Чи чарка то, чи ківш буде, не гледять перелини:
Гладко п'ють, як з лука б'ють, до ночної тіни.
Разгоряченные горилкою, гетман и полковники не могли воздержаться от сарказмов насчет князя Вишневецкого, Александра Конецпольского, Чаплинского и всех ляхов.
Но это было только предуведомлением к будущим беседам с ненавистными гостями.
На другой день, 20 (10) февраля, комиссары совещались о том, когда вручить гетману булаву и знамя. В совещании участвовали, как неизбежное, хоть и не сознаваемое панами, зло, их руководители, ксендзы. Совсем не следовало бы им брать с собой ксендзов сюда, в ту среду, которая опустошила все костелы, от Кобрина до Переяслава. Эти представители католической польщизны напоминали казакам (а в казаках были и попы [92] Например, в статейном списке Унковского говорится: «А Запорожское войско стоит под Баром, в Константинове и в Гоще, под начальством Нечая, полковника брацлавского, Штепы попа да винницкого Гавтеренка».

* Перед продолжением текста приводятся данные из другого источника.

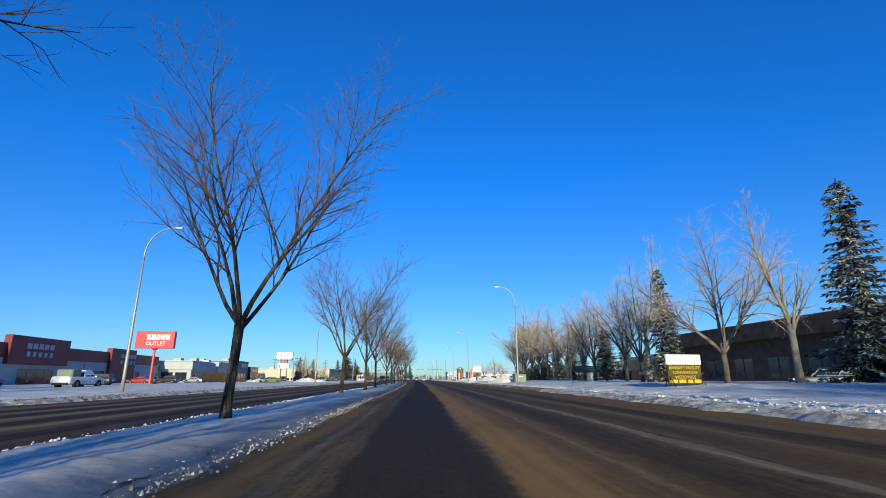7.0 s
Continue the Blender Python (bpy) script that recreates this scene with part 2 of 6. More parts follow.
WOOD = mat("weathered_wood", (0.11, 0.085, 0.06), (0.22, 0.175, 0.125), 2.0, 0.85, bump=0.5, fine=10)
REDBRICK = mat("red_brown_brick", (0.2, 0.085, 0.045), (0.34, 0.16, 0.09), 1.0, 0.85, bump=0.5, fine=14)
ROOFSNOW = mat("roof_snow", (0.6, 0.62, 0.66), (0.78, 0.79, 0.8), 0.3, 0.6, bump=0.3, fine=20)
HAZEWOOD = mat("far_branches", (0.1, 0.085, 0.08), (0.22, 0.19, 0.175), 0.15, 0.95, bump=0.0)
HEAD = mat("headlamp_glass", (0.55, 0.56, 0.58), (0.75, 0.76, 0.78), 4, 0.12, bump=0.0, spec=0.8)
TAIL = mat("tail_lamp", (0.25, 0.008, 0.008), (0.42, 0.015, 0.012), 4, 0.2, bump=0.0)
GREENLAMP = glow("green_signal_lamp", (0.05, 0.9, 0.45), 3.0)
REDLED = glow("red_price_digits", (0.8, 0.06, 0.04), 0.5)
INK = mat("dark_ink", (0.02, 0.02, 0.022), (0.045, 0.045, 0.05), 4, 0.6, bump=0.0)
BLUEINK = mat("blue_ink", (0.02, 0.04, 0.22), (0.03, 0.06, 0.3), 4, 0.5, bump=0.0)
GREENINK = mat("green_ink", (0.02, 0.16, 0.11), (0.03, 0.2, 0.14), 4, 0.5, bump=0.0)
PAINTS = {}


def paint(name, c, rough=0.35, metal=0.3):
    """Car paint with a film of road salt."""
    if name not in PAINTS:
        dusty = tuple(0.86 * v + 0.14 * g for v, g in zip(c, (0.3, 0.27, 0.23)))
        PAINTS[name] = mat(name, c, dusty, 1.1, rough, metal, bump=0.03, fine=6, coat=0.4)
    return PAINTS[name]


def shelter_glass():
    m = bpy.data.materials.new("tinted_shelter_glass")
    m.use_nodes = True
    n, l = m.node_tree.nodes, m.node_tree.links
    b = n["Principled BSDF"]
    b.inputs["Base Color"].default_value = (0.74, 0.82, 0.77, 1)
    b.inputs["Roughness"].default_value = 0.12
    b.inputs["Transmission Weight"].default_value = 0.7
    b.inputs["IOR"].default_value = 1.05
    dust = n.new("ShaderNodeTexNoise")
    dust.inputs["Scale"].default_value = 2.5
    r = n.new("ShaderNodeMapRange")
    r.inputs[3].default_value, r.inputs[4].default_value = 0.03, 0.2
    l.new(dust.outputs[0], r.inputs[0])
    l.new(r.outputs[0], b.inputs["Roughness"])
    return m


SHELTERGLASS = shelter_glass()


def rubble(name, dark, light, bias=0.5):
    """Broken lumps, each with a tone of its own."""
    m = mat(name, dark, light, 6.0, 0.8, bump=0.6, fine=5, depth=0.02)
    n, l = m.node_tree.nodes, m.node_tree.links
    geo, k = n.new("ShaderNodeNewGeometry"), n.new("ShaderNodeMapRange")
    k.inputs[1].default_value, k.inputs[2].default_value = bias - 0.35, bias + 0.35
    l.new(geo.outputs["Random Per Island"], k.inputs[0])
    blend = n.new("ShaderNodeMath")
    blend.operation = "MULTIPLY_ADD"
    blend.inputs[1].default_value = 0.45
    mix = n["Principled BSDF"].inputs["Base Color"].links[0].from_node
    ramp = mix.inputs[0].links[0].from_socket
    half = n.new("ShaderNodeMath")
    half.operation = "MULTIPLY"
    half.inputs[1].default_value = 0.6
    l.new(k.outputs[0], half.inputs[0])
    l.new(ramp, blend.inputs[0])
    l.new(half.outputs[0], blend.inputs[2])
    l.new(blend.outputs[0], mix.inputs[0])
    return m


RUBBLE = rubble("sandy_ice_rubble", (0.05, 0.036, 0.024), (0.76, 0.68, 0.56), 0.54)
WHITECHUNK = rubble("white_snow_chunks", (0.42, 0.41, 0.39), (0.86, 0.85, 0.83), 0.35)
SLAB = mat("thin_grey_snow", (0.3, 0.3, 0.295), (0.47, 0.47, 0.46), 0.8, 0.7, bump=0.4, fine=20, depth=0.01)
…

) творца Брестской унии, Скаргу, и отступников народной церкви Терлецкого, Потея, Рогозу, Рутского, Кунцевича.
Члены комиссарской рады рассуждали о Хмельницком, как дети, или, что все равно, иезуитские питомцы, остающиеся до конца в детском возрасте, и решили: отдать ему знаки гетманского достоинства прежде всего (ante omnia), «чтобы смягчить его людскостью и королевскою милостью».

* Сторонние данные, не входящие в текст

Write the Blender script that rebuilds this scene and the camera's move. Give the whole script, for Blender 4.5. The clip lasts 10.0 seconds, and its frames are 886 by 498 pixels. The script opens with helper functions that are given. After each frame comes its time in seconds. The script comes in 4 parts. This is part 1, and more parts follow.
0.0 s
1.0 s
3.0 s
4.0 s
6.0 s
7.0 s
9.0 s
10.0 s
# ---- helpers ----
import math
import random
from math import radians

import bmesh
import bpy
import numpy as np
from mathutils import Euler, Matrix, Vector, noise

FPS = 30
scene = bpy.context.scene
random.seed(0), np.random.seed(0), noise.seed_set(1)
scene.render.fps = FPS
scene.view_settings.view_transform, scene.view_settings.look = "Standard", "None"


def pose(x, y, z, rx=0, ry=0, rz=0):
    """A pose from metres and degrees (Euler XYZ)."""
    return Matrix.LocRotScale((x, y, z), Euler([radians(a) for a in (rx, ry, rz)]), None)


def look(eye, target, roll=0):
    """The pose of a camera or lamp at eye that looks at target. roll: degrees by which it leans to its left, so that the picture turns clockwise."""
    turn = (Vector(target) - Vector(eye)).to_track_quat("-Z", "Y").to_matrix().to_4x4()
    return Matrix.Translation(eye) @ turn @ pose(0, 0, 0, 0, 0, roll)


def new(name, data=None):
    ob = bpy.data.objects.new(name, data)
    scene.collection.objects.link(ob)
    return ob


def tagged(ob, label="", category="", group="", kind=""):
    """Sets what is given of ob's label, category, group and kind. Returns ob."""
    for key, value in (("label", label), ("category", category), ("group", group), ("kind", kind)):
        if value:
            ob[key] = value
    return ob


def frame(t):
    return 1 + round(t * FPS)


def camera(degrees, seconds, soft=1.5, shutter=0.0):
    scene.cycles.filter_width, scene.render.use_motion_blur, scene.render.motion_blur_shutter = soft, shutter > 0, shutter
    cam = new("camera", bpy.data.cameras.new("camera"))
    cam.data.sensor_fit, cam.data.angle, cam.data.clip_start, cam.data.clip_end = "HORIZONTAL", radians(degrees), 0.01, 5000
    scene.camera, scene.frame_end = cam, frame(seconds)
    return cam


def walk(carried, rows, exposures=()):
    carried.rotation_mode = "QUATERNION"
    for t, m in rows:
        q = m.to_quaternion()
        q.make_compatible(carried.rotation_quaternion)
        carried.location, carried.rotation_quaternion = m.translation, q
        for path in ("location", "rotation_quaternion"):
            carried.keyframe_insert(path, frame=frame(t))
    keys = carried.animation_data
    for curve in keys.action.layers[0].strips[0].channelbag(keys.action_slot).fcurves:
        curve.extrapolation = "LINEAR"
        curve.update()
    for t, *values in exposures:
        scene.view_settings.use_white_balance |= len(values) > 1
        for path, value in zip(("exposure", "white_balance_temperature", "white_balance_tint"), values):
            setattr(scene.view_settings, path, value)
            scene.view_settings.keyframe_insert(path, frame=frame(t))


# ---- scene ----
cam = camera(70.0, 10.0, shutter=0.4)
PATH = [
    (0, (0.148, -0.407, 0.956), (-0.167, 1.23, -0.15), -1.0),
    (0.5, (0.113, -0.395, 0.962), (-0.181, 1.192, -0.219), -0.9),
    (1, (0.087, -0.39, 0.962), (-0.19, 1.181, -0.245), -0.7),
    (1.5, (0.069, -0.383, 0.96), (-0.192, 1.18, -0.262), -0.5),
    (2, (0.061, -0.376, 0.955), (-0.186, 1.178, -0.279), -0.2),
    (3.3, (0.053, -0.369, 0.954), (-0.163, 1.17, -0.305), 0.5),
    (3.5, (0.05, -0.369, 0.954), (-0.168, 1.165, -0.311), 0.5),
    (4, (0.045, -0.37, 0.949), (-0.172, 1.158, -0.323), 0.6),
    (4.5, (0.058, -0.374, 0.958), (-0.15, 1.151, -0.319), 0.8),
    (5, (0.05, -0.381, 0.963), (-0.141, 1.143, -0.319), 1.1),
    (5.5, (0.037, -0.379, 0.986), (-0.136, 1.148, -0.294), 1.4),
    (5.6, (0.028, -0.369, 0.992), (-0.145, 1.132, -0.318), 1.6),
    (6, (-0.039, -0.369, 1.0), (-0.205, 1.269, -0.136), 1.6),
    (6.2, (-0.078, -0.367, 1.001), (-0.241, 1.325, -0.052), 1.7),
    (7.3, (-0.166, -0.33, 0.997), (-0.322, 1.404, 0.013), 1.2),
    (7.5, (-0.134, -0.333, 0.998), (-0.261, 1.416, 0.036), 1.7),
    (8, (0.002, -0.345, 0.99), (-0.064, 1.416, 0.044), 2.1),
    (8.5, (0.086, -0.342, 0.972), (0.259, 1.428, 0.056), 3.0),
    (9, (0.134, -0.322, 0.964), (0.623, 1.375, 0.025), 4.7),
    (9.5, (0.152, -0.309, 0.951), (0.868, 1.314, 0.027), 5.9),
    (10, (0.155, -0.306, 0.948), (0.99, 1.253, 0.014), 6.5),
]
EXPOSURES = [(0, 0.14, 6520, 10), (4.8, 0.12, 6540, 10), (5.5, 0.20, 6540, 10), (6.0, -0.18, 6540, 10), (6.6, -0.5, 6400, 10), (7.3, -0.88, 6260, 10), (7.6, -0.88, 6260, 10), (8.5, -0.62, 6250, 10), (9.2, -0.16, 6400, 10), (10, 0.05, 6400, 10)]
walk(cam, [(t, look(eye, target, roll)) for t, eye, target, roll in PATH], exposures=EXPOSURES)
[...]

Этот многозначительный акт Хмельницкий указал совершить на майдане перед своим двором, вблизи которого квартировали (как написано в дневнике Мясковского) послы московский и венгерский. Несли перед комиссарами булаву киевский ловчий пан Кршетовский (это значит русин Кротовский, происходивший от Крота), а знамя — киевский скарбник пан Кульчинский (опять какое-нибудь полонизованное имя). Их торжественное шествие возвещали гетманские трубы и бубны.
Хмельницкий ждал королевских комиссаров, стоя в кругу своих полковников и другой старшины, в альтембасовом (золото-парчовом) красном собольем кобеняке, под бунчуком.

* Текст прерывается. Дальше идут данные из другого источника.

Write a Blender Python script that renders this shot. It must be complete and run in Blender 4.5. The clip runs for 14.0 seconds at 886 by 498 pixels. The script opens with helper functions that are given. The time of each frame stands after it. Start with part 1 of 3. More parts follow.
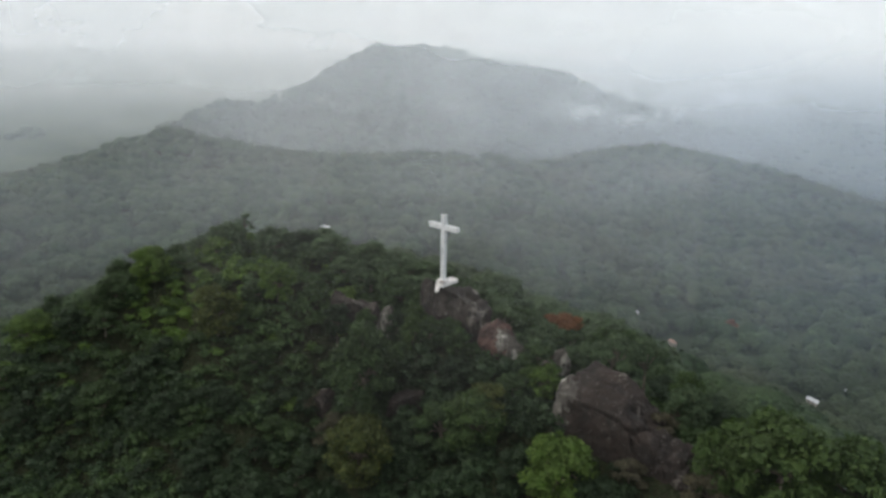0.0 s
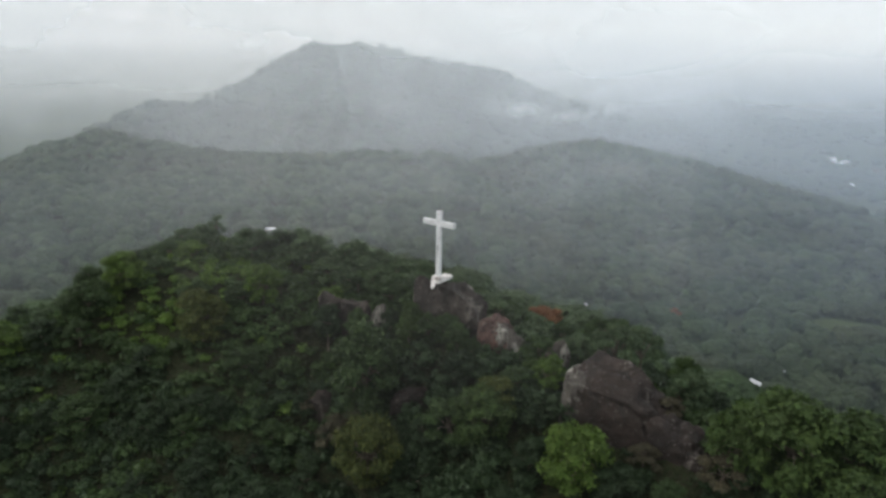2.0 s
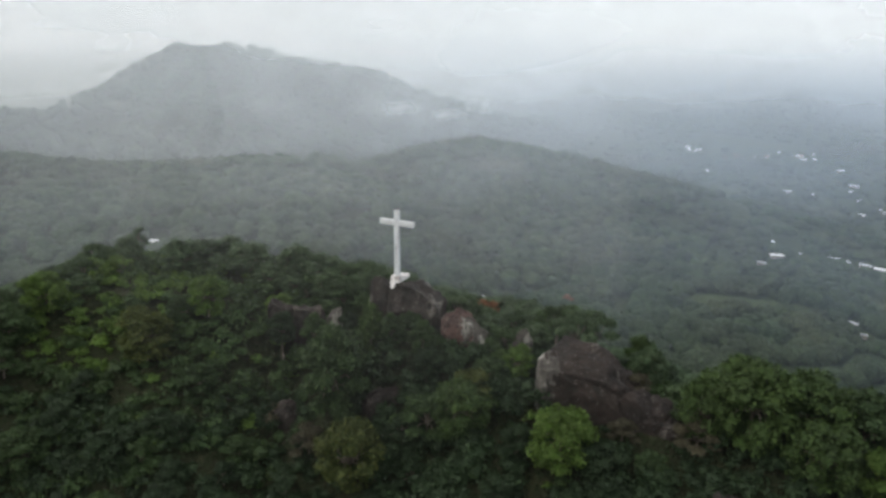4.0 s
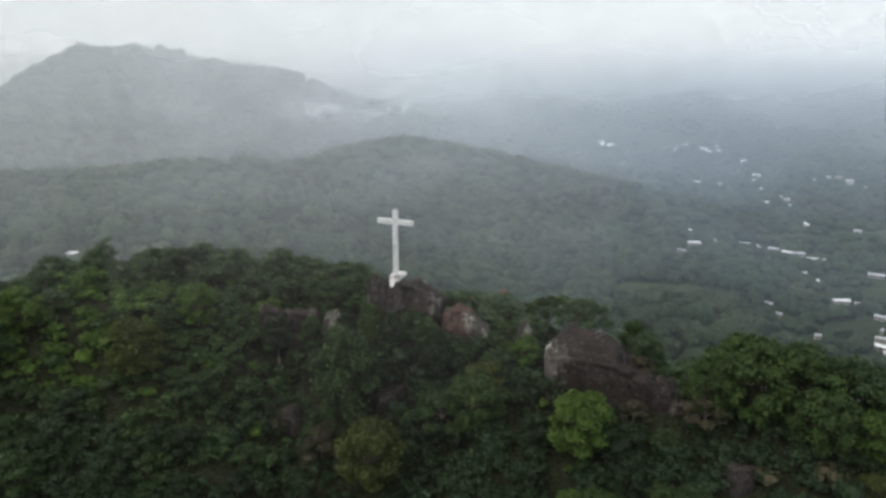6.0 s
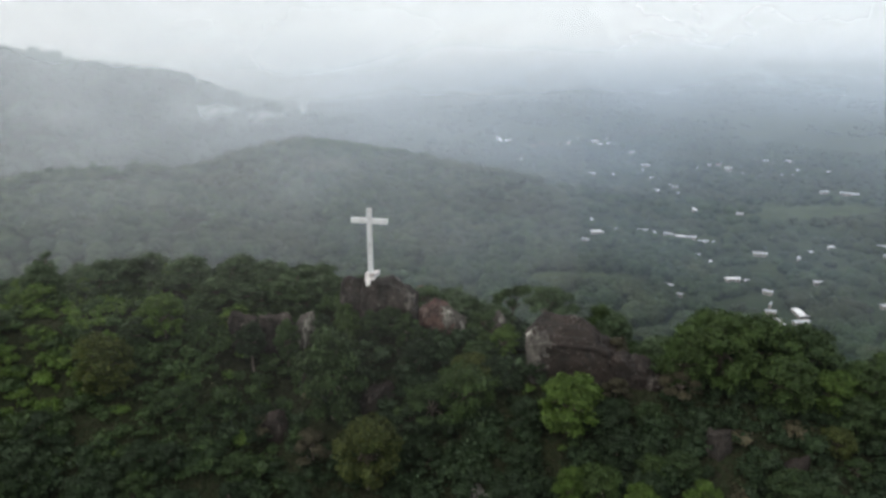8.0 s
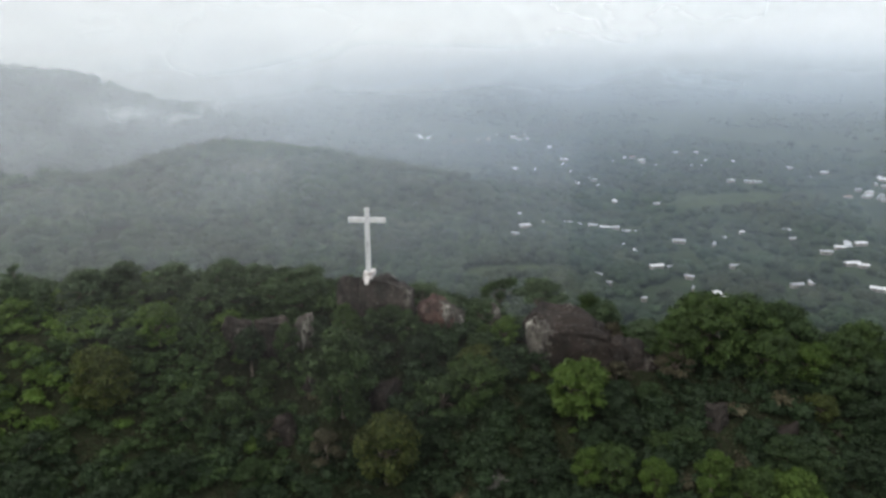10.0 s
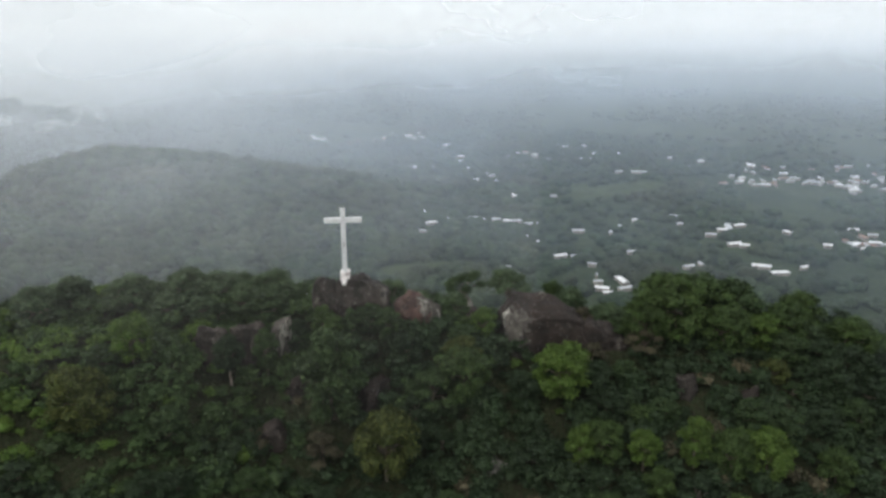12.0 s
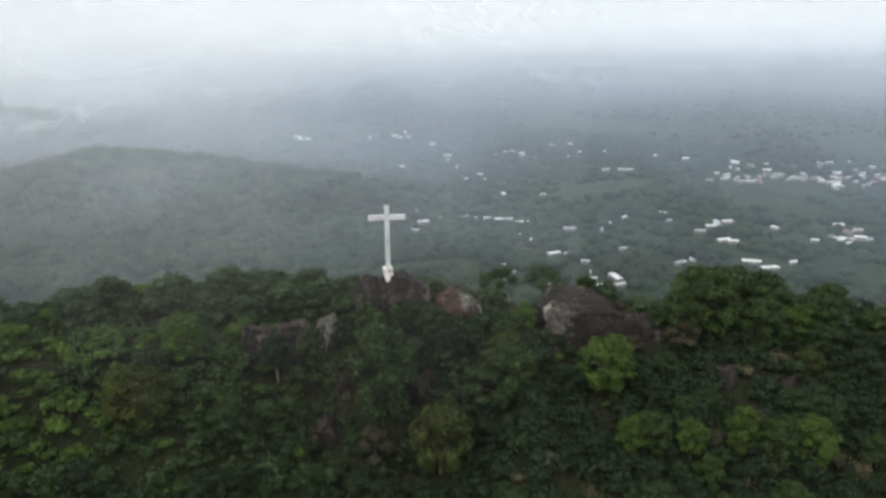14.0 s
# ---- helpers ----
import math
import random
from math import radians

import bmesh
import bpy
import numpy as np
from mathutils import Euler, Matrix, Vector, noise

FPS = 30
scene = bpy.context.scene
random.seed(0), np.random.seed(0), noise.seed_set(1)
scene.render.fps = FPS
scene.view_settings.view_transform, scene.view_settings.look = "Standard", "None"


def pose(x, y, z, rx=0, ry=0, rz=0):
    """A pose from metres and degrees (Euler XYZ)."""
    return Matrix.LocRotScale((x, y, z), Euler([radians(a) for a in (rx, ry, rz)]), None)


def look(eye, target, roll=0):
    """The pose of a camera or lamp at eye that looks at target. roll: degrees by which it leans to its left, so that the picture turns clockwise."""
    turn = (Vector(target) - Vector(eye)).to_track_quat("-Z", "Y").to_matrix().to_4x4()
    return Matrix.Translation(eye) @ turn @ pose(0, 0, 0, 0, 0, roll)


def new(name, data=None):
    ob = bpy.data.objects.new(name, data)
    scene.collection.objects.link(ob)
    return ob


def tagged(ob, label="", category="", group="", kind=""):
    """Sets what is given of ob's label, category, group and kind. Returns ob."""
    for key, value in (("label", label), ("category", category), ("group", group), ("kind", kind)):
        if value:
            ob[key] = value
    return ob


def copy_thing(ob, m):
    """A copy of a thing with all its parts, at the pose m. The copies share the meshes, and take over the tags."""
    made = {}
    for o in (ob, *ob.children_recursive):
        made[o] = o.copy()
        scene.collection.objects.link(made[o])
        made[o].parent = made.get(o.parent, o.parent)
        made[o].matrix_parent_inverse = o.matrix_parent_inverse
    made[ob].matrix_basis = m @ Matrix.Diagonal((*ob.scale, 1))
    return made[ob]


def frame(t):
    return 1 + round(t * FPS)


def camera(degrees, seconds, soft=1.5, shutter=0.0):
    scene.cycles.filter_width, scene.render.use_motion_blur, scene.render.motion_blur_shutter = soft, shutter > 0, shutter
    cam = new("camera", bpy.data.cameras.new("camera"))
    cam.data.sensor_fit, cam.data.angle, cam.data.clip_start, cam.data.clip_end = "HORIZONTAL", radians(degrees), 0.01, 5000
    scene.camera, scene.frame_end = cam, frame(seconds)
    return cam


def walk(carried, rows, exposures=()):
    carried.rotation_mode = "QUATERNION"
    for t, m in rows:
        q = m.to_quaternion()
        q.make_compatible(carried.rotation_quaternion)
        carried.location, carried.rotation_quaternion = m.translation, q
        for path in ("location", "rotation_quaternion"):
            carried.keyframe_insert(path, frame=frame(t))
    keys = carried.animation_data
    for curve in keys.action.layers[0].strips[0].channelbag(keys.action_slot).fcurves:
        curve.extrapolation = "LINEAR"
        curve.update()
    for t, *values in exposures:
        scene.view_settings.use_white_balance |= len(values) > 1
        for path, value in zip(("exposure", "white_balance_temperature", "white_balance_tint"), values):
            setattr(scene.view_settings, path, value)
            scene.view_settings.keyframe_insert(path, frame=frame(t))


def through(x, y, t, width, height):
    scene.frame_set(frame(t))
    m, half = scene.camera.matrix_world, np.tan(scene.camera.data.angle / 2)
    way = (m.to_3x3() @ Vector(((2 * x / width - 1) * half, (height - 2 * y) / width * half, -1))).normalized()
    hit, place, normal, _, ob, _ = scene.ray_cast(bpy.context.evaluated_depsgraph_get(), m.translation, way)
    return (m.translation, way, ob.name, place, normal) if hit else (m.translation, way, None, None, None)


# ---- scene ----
cam = camera(64.6, 14.0, soft=2.9)
METRES, EYE, TILT, LEAN, TURN = 60.0, 27.4, 0.0, 0.0, -3.0
ROWS = [
    (0.0, 0.0, 0.0, 0.0, 0.28, -17.38, -0.88),
    (0.5, -0.0208, -0.0001, -0.001, -0.87, -17.39, -0.9),
    (1.0, -0.0468, 0.0002, -0.0025, -3.19, -17.38, -0.92),
    (1.5, -0.0785, 0.0008, -0.0045, -3.93, -17.38, -0.92),
    (2.0, -0.1111, 0.002, -0.0058, -5.2, -17.39, -0.93),
    (2.5, -0.1457, 0.0036, -0.0067, -7.43, -17.36, -0.9),
    (3.0, -0.1846, 0.0064, -0.0067, -11.27, -17.33, -0.86),
    (3.5, -0.2237, 0.0103, -0.0065, -13.76, -17.3, -0.78),
    (6.0, -0.4137, 0.0473, -0.0067, -22.91, -17.25, -0.5),
    (6.5, -0.4494, 0.0576, -0.0068, -24.87, -17.25, -0.43),
    (7.0, -0.4844, 0.068, -0.0064, -28.06, -17.26, -0.36),
    (7.5, -0.5187, 0.0795, -0.0068, -29.94, -17.26, -0.29),
    (10.0, -0.692, 0.1595, -0.0031, -38.8, -17.41, -0.09),
    (10.5, -0.7268, 0.1802, -0.0027, -40.14, -17.42, -0.06),
    (11.0, -0.7612, 0.2016, -0.0024, -43.99, -17.43, -0.01),
    (11.5, -0.7947, 0.2249, -0.0021, -47.92, -17.44, 0.04),
    (12.0, -0.8261, 0.2495, -0.0023, -48.0, -17.45, 0.08),
    (12.5, -0.8554, 0.2737, -0.003, -48.31, -17.45, 0.15),
    (13.0, -0.8842, 0.2988, -0.0032, -49.69, -17.47, 0.19),
    (13.5, -0.9063, 0.3188, -0.0027, -49.69, -17.49, 0.21),
    (14.0, -0.9163, 0.328, -0.0035, -49.63, -17.5, 0.21),
]
walk(cam, [(t, pose(0, 0, EYE, TILT, LEAN, TURN) @ pose(METRES * x, METRES * y, METRES * z, 90 + pitch, roll, yaw)) for t, x, y, z, yaw, pitch, roll in ROWS],
     exposures=[(0.0, -0.02), (3.5, 0.0), (7.5, 0.02), (14.0, 0.08)])

SKY, SUN = 1.40, 0.95
# Mist veils: radius at the foot, lean, density, height where it begins, height over which it thickens, height of its top, patchiness.
MIST = [(54, 0.0, 0.013, -112, 40, 60, 0.2), (135, 0.7, 0.046, -110, 92, 90, 0.3), (165, 0.7, 0.053, -110, 92, 95, 0.35), (200, 0.7, 0.070, -110, 92, 100, 0.4),
        (240, 0.7, 0.077, -110, 92, 105, 0.4), (285, 0.7, 0.073, -110, 92, 110, 0.4), (470, 0.8, 0.25, -112, 65, 150, 0.35),
        (525, 0.65, 0.16, -112, 130, 170, 0.5), (560, 0.5, 0.43, -62, 95, 150, 0.3), (790, 1.2, 0.36, -108, 80, 200, 0.4), (1100, 1.4, 0.47, -106, 60, 150, 0.35), (1700, 1.6, 0.58, -105, 60, 190, 0.25),
        (2700, 1.8, 0.66, -105, 60, 270, 0.15), (3500, 1.8, 0.72, -105, 60, 330, 0.1)]
# Thin mist that hangs on the summit itself: middle, radius, density, where it begins, height over which it thickens, top.
SUMMIT_MIST = [((4, 84), 30, 0.013, -12, 14, 40), ((2, 86), 20, 0.008, -10, 10, 40), ((-16, 112), 27, 0.016, -11, 12, 40)]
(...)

Кисель хотел произнести речь, которую сеймовые паны, без сомнения, назвали бы oratio disertissima; но едва начал восхвалять короля, великого монарха, как стоявший возле гетмана Джеджелий, или Джеджала, закричал: «Король — яко король, але вы, королята, князи, бронте много, и наброили. И ты, Киселю, кость од костей наших, одщепивсь еси и накладаеш з ляхами»...
Свое малорусское происхождение Мяско-Мясковский засвидетельствовал тем, что в дневнике комиссии писал казацкие речи по-малорусски не как иноплеменник.
Гетман (продолжает он) стал говорить Джеджале: «Угамуйсь, не роби колоту» или что-нибудь в этом роде (wzial go hamowac hetman); но он, пьяный уже, хотя было еще рано (pijany gorzalka, choc rano bylo) хотел еще ораторствовать, потрясши булавою; однакож, видя, что никто его не поддерживает, удалился из круга. Вероятно, нашлись у гетмана такие, которые увели его домой, уговаривая, как водится в подобных случаях: «Коли двое кажуть п'яный, дак лягай спати».
После такой интермедии, глава королевской комиссии, с надлежащей торжественностью, отдал Хмельницкому «королевские листы» и «комиссарский креденс (верящую грамоту), которые были тотчас прочтены, потом отдал украшенную бирюзой булаву (bulawe turkusowa), а племянник его — красное знамя с белым орлом и с надписью Iohanes Casimirus Rex Poloniae.
То и другое принял Хмельницкий без особенного удовольствия (z jaka taka checia). Нам вспоминаются при этом слова самовидца в подобном случае: «подарок оного в смех принял, яко тот человек, который и своего много имеет». Булава Николя Потоцкого и булава Доминика Заславского затмевали в глазах казацкого батька туркусовую булаву нищего короля и ценностью, и значением своим. Он поблагодарил «казацки», как выразился дневник Мясковского, и пригласил комиссаров к себе (do swojej gospody).
Перед обедом Кисель произнес к нему речь в изысканных выражениях (gladkiemi i wybornemi slowy): говорил о великих сегодняшних подарках, указал ему на амнистию прошлых дел и преступлений его, потом на свободу стародавней греческой религии, на увеличение реестрового войска, на восстановление старинных прав и свобод запорожских, и наконец — что казалось ему всего важнее — что регимент вверен ему, а не кому-либо другому.
В ином положении дел все это было бы и величаво, и внушутельно. Но Кисель изображал в своем лице побежденного короля с его шляхетским народом, готовым, по мнению победителя, превратиться в жидов. Поэтому казацкому батьку должно было показаться и смешным, и обидным заключение красноречивой орации, именно следующее: подобает и ему, Хмельницкому, явить себя благодарным за столь великую королевскую милость; он должен, как верный подданный и слуга его королевской милости, положить конец этому замешательству и кровопролитию, предотвратить разлив крови, не принимать под протекцию простого хлопства, велеть, чтоб оно повиновалось панам своим, и приступить к трактатам с господами комиссарами.